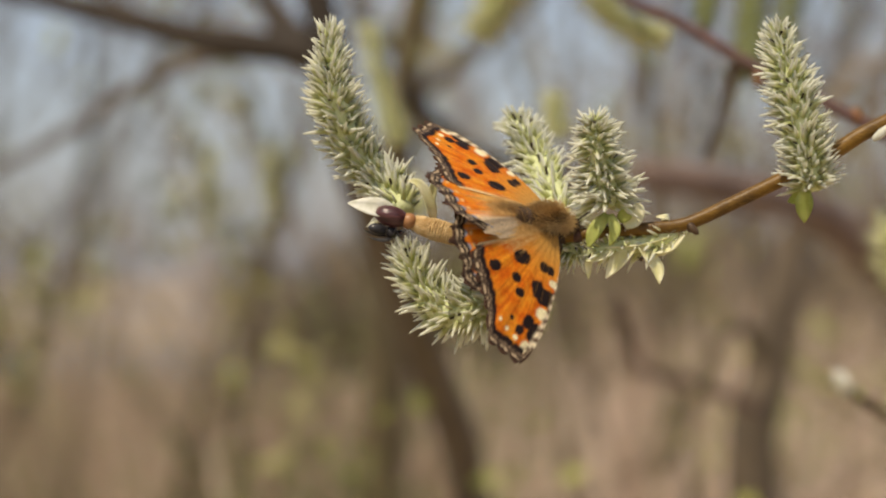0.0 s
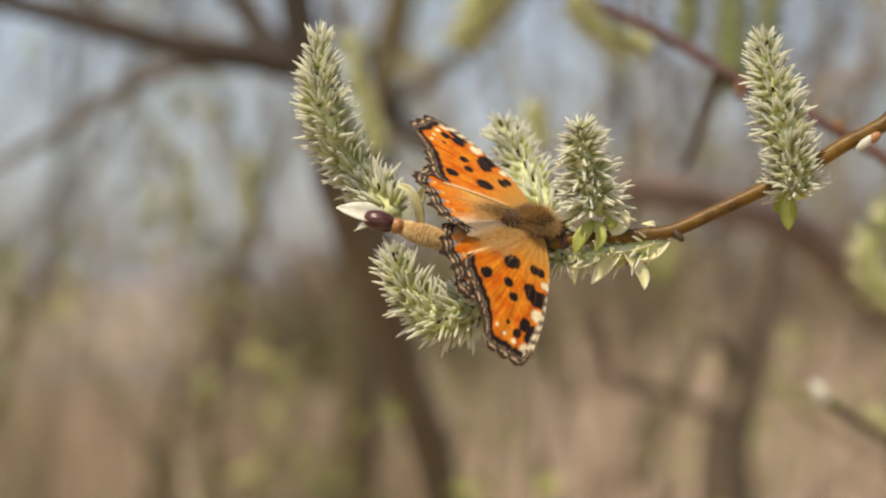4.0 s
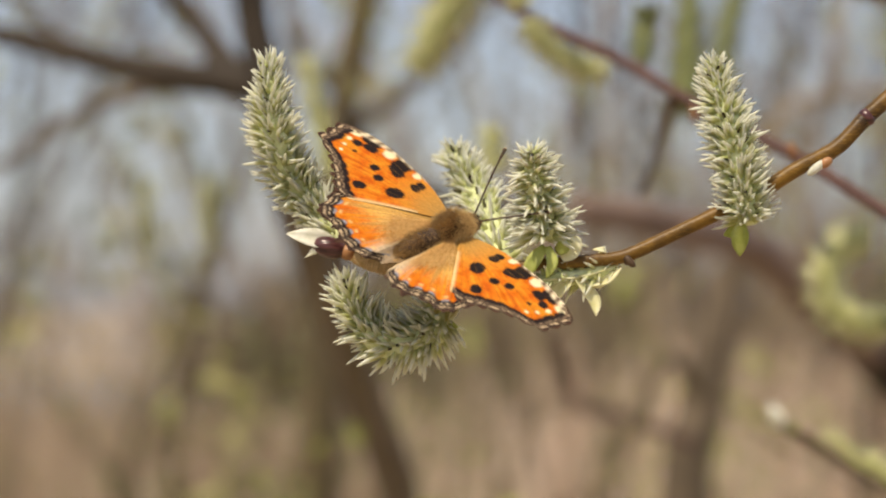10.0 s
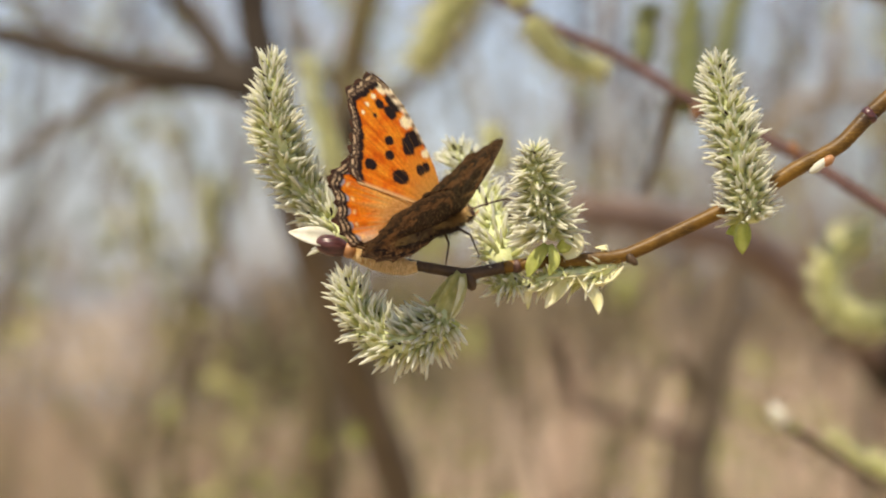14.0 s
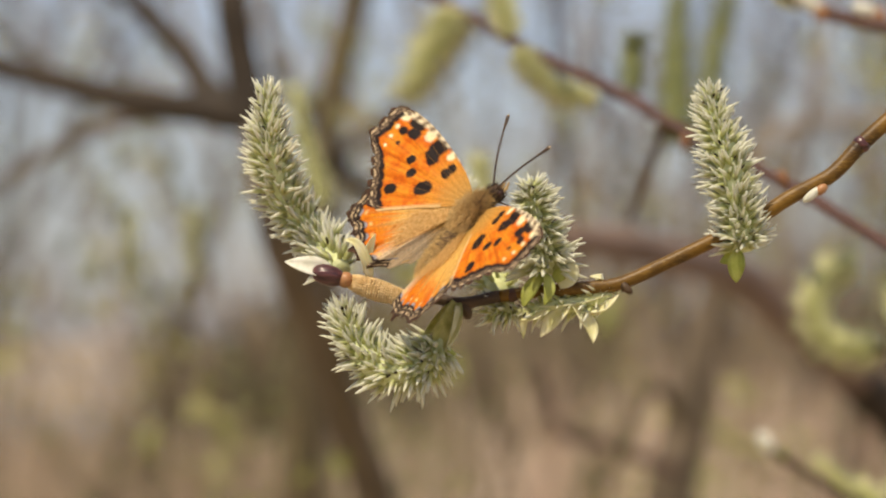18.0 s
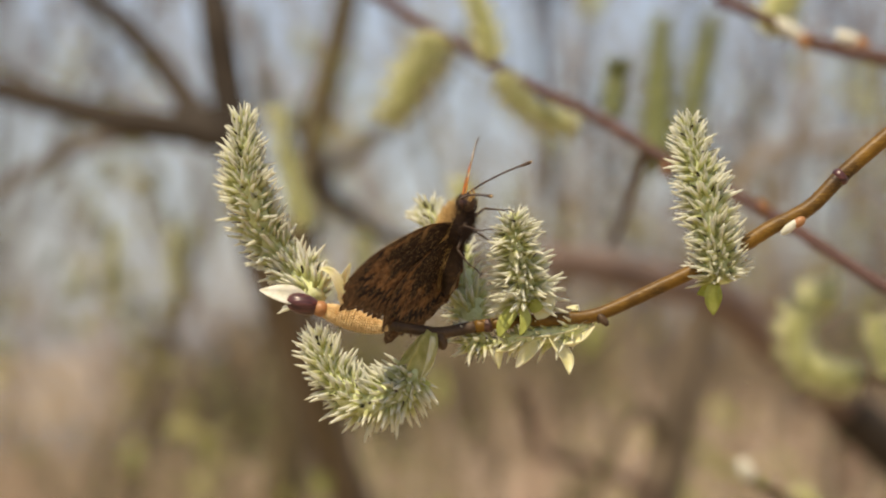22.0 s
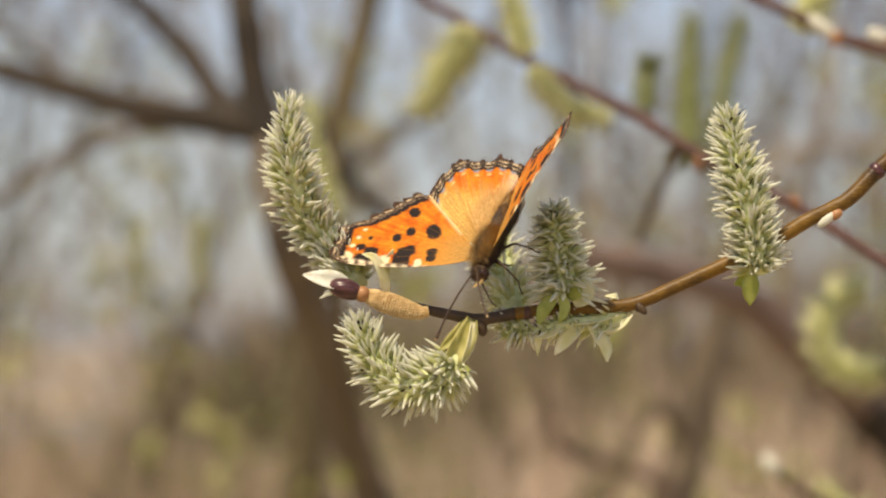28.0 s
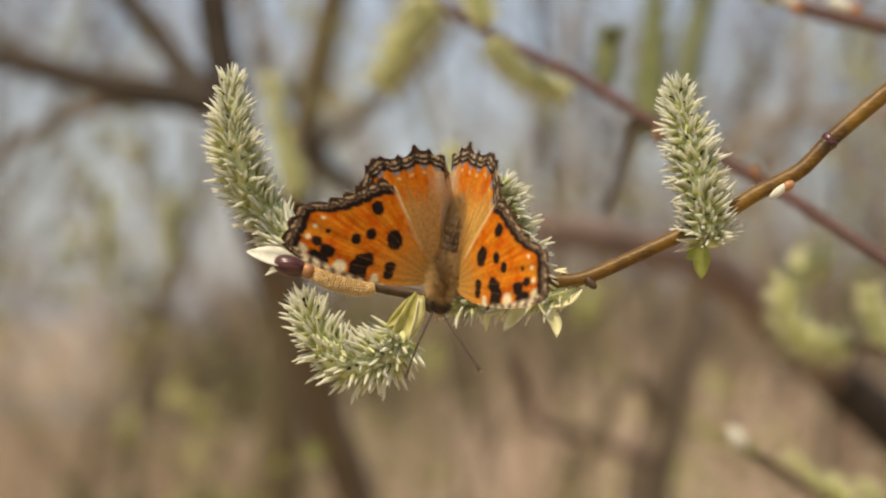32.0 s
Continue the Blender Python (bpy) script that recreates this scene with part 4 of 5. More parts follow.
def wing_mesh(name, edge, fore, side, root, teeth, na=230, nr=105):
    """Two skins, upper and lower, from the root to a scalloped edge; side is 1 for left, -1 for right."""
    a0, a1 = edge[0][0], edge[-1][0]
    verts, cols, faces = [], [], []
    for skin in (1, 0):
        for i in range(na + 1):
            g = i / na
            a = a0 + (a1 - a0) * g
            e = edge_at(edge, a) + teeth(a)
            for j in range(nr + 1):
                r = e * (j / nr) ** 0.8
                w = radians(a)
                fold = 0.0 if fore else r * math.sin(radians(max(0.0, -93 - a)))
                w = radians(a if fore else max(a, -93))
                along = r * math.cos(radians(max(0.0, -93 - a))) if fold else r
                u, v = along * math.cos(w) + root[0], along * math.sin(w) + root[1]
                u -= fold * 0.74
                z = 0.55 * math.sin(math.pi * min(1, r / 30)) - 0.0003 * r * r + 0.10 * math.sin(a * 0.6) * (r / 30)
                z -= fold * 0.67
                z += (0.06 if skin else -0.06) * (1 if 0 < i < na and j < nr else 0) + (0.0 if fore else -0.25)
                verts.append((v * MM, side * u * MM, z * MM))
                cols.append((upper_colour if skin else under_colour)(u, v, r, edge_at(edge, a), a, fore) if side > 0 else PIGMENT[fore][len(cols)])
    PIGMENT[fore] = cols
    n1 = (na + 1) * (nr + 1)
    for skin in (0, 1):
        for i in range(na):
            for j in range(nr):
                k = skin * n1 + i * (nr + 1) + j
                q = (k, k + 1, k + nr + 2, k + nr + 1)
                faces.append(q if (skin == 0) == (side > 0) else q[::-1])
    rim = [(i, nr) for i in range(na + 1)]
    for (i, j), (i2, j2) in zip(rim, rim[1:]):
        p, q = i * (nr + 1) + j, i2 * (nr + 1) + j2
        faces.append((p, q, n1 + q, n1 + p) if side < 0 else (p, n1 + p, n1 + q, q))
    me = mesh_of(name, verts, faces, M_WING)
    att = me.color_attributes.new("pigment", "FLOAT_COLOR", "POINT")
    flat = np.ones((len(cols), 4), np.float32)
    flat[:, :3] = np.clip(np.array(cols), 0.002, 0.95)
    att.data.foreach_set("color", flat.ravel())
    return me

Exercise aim
Transcribe the full listing above exactly as it stands, minus the pictures.

Response
0.0 s
4.0 s
10.0 s
14.0 s
18.0 s
22.0 s
28.0 s
32.0 s
Continue the Blender Python (bpy) script that recreates this scene with part 4 of 5. More parts follow.
def wing_mesh(name, edge, fore, side, root, teeth, na=230, nr=105):
    """Two skins, upper and lower, from the root to a scalloped edge; side is 1 for left, -1 for right."""
    a0, a1 = edge[0][0], edge[-1][0]
    verts, cols, faces = [], [], []
    for skin in (1, 0):
        for i in range(na + 1):
            g = i / na
            a = a0 + (a1 - a0) * g
            e = edge_at(edge, a) + teeth(a)
            for j in range(nr + 1):
                r = e * (j / nr) ** 0.8
                w = radians(a)
                fold = 0.0 if fore else r * math.sin(radians(max(0.0, -93 - a)))
                w = radians(a if fore else max(a, -93))
                along = r * math.cos(radians(max(0.0, -93 - a))) if fold else r
                u, v = along * math.cos(w) + root[0], along * math.sin(w) + root[1]
                u -= fold * 0.74
                z = 0.55 * math.sin(math.pi * min(1, r / 30)) - 0.0003 * r * r + 0.10 * math.sin(a * 0.6) * (r / 30)
                z -= fold * 0.67
                z += (0.06 if skin else -0.06) * (1 if 0 < i < na and j < nr else 0) + (0.0 if fore else -0.25)
                verts.append((v * MM, side * u * MM, z * MM))
                cols.append((upper_colour if skin else under_colour)(u, v, r, edge_at(edge, a), a, fore) if side > 0 else PIGMENT[fore][len(cols)])
    PIGMENT[fore] = cols
    n1 = (na + 1) * (nr + 1)
    for skin in (0, 1):
        for i in range(na):
            for j in range(nr):
                k = skin * n1 + i * (nr + 1) + j
                q = (k, k + 1, k + nr + 2, k + nr + 1)
                faces.append(q if (skin == 0) == (side > 0) else q[::-1])
    rim = [(i, nr) for i in range(na + 1)]
    for (i, j), (i2, j2) in zip(rim, rim[1:]):
        p, q = i * (nr + 1) + j, i2 * (nr + 1) + j2
        faces.append((p, q, n1 + q, n1 + p) if side < 0 else (p, n1 + p, n1 + q, q))
    me = mesh_of(name, verts, faces, M_WING)
    att = me.color_attributes.new("pigment", "FLOAT_COLOR", "POINT")
    flat = np.ones((len(cols), 4), np.float32)
    flat[:, :3] = np.clip(np.array(cols), 0.002, 0.95)
    att.data.foreach_set("color", flat.ravel())
    return me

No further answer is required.